Blade element momentum new methodology and wind tunnel test performance evaluation for the UAS-S45 Bàlaam propeller

The evolution of aircraft is closely linked to the study and improvement of propulsion systems. Determining the propulsion performance is a real challenge in aircraft modelling and design. In addition to theory-based approaches, experimental procedures are used to obtain a good estimation of propulsion performance. To evaluate piston-propeller propulsion, several experimental tests are required that can be very demanding in terms of time and money. This paper presents a procedure to estimate the performance of a propeller from a numerical approach using an improved blade element momentum theory. The methodology used rotation effect model and a high angle of attack lift coefficient correction model to increase the accuracy of the results. A computational fluid dynamics (CFD) analysis was also implemented.

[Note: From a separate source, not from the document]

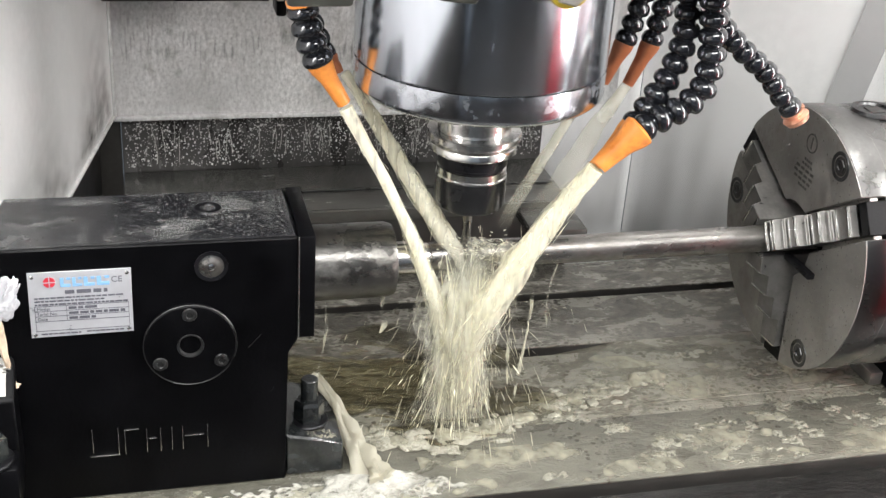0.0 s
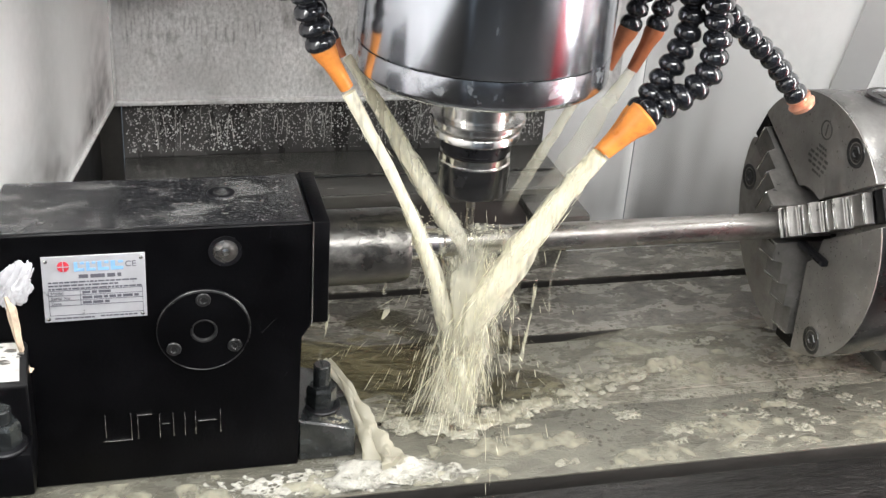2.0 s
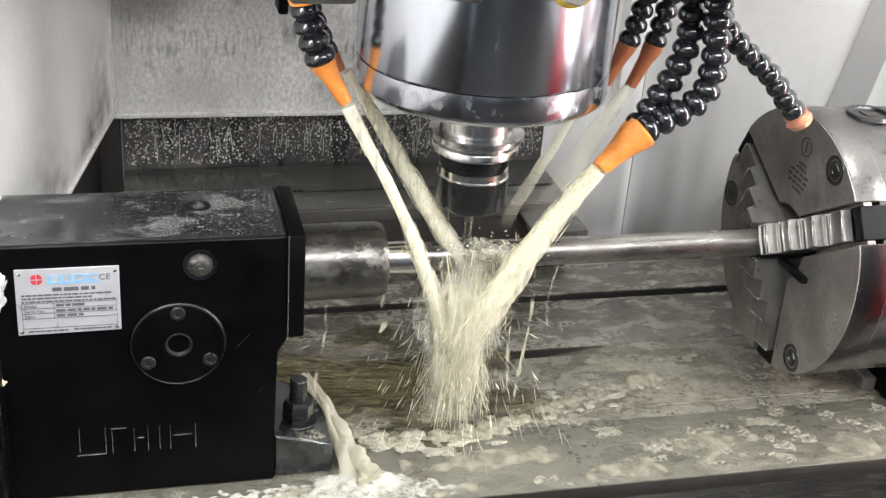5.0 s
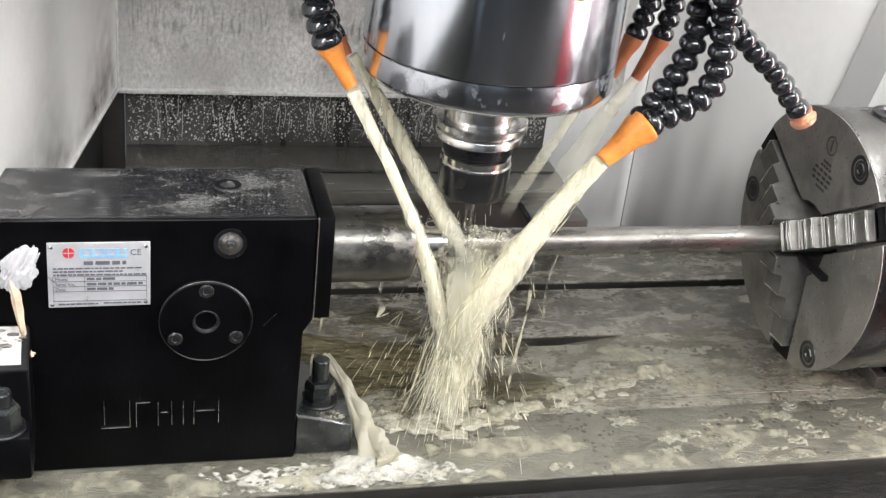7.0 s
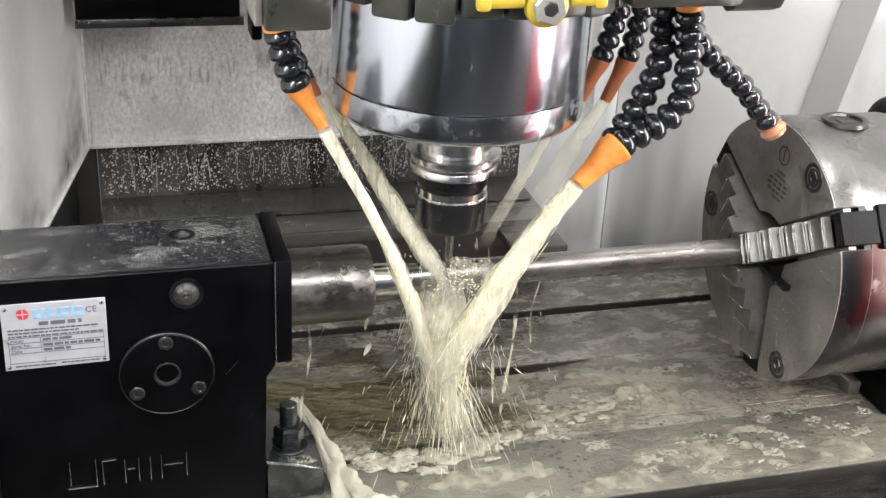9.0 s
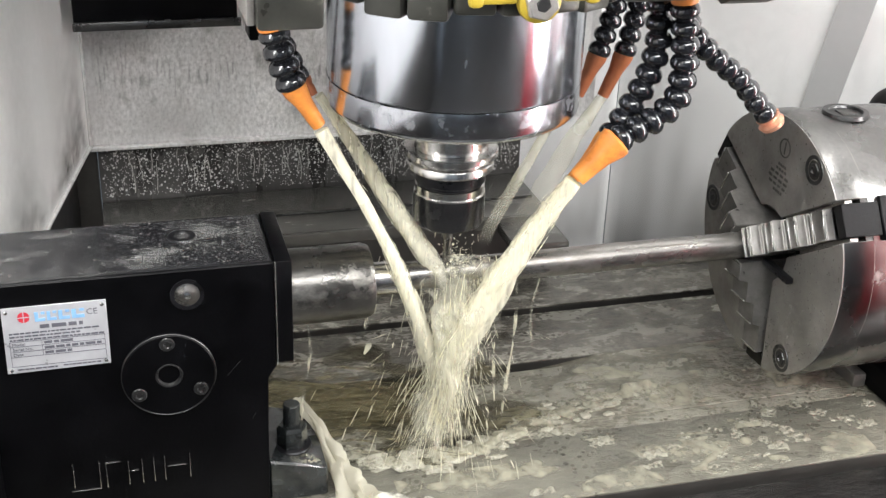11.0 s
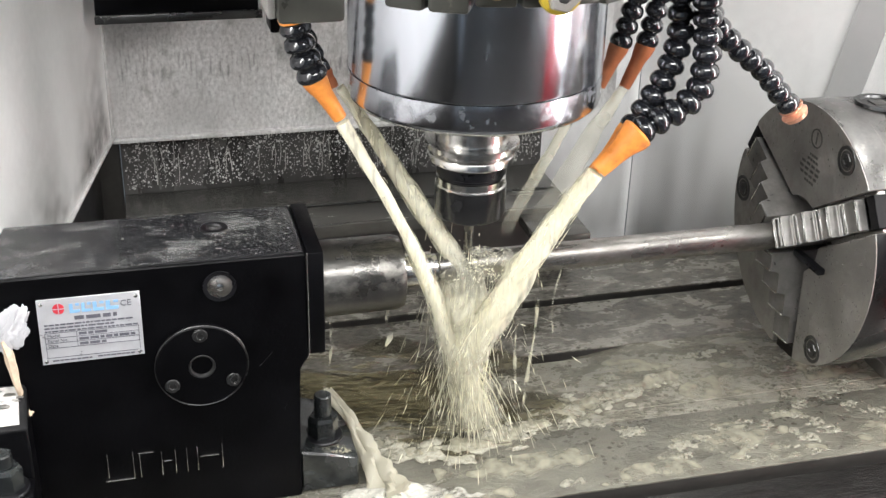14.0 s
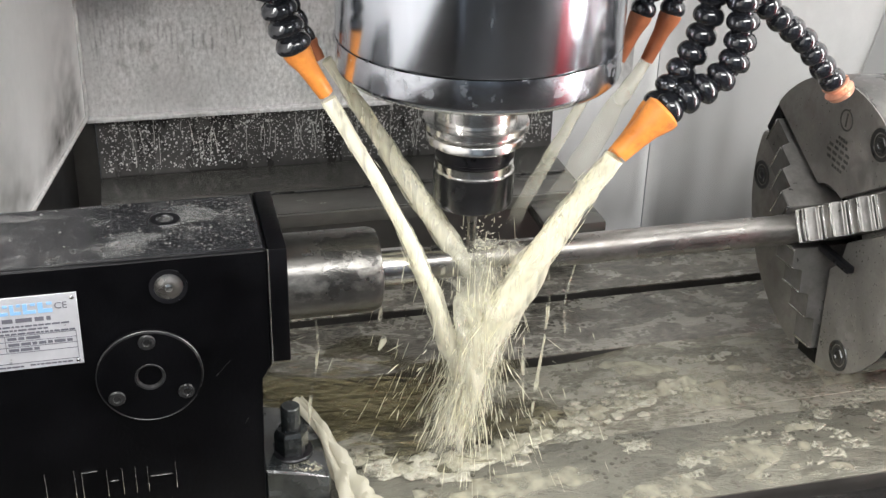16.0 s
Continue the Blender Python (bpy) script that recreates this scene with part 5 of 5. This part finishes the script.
def motions():
    for ob in RIDERS:
        at = ob.location.copy()
        walk(ob, [(t, pose(at.x + d, at.y, at.z)) for t, d in TRAVEL])
    for ob, rate in SPINNERS:
        at = ob.location.copy()
        walk(ob, [(0.5 * k, pose(at.x, at.y, at.z, 0, 0, rate * 0.5 * k * 1.6)) for k in range(33)])
    for ob, n in DRIFTERS:
        at = ob.location.copy()
        walk(ob, [(t, pose(at.x + d + 0.004 * math.sin(t * 0.9 + n), at.y + 0.0015 * math.sin(t * 1.3 + 2 * n), at.z)) for t, d in TRAVEL])


motions()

Polyhedral meshing and the realisable k–e turbulence model were applied to accurately describe the flow pattern around the propeller. Thus, the Reynolds Averaged Navier–Stokes equations were solved using ANSYS FLUENT software. These methods were applied on the UAS-S45 propeller designed and manufactured by Hydra Technologies in Mexico. An extensive investigation was performed for several flight conditions in terms of altitude and airspeed with the objective of determining the thrust coefficient, power coefficient and efficiency of the propeller. The CFD and blade element momentum theory results were compared with experimental data acquired from wind tunnel tests performed at the LARCASE Price-Paidoussis wind tunnel. The results of this comparison demonstrated that our approach is highly accurate.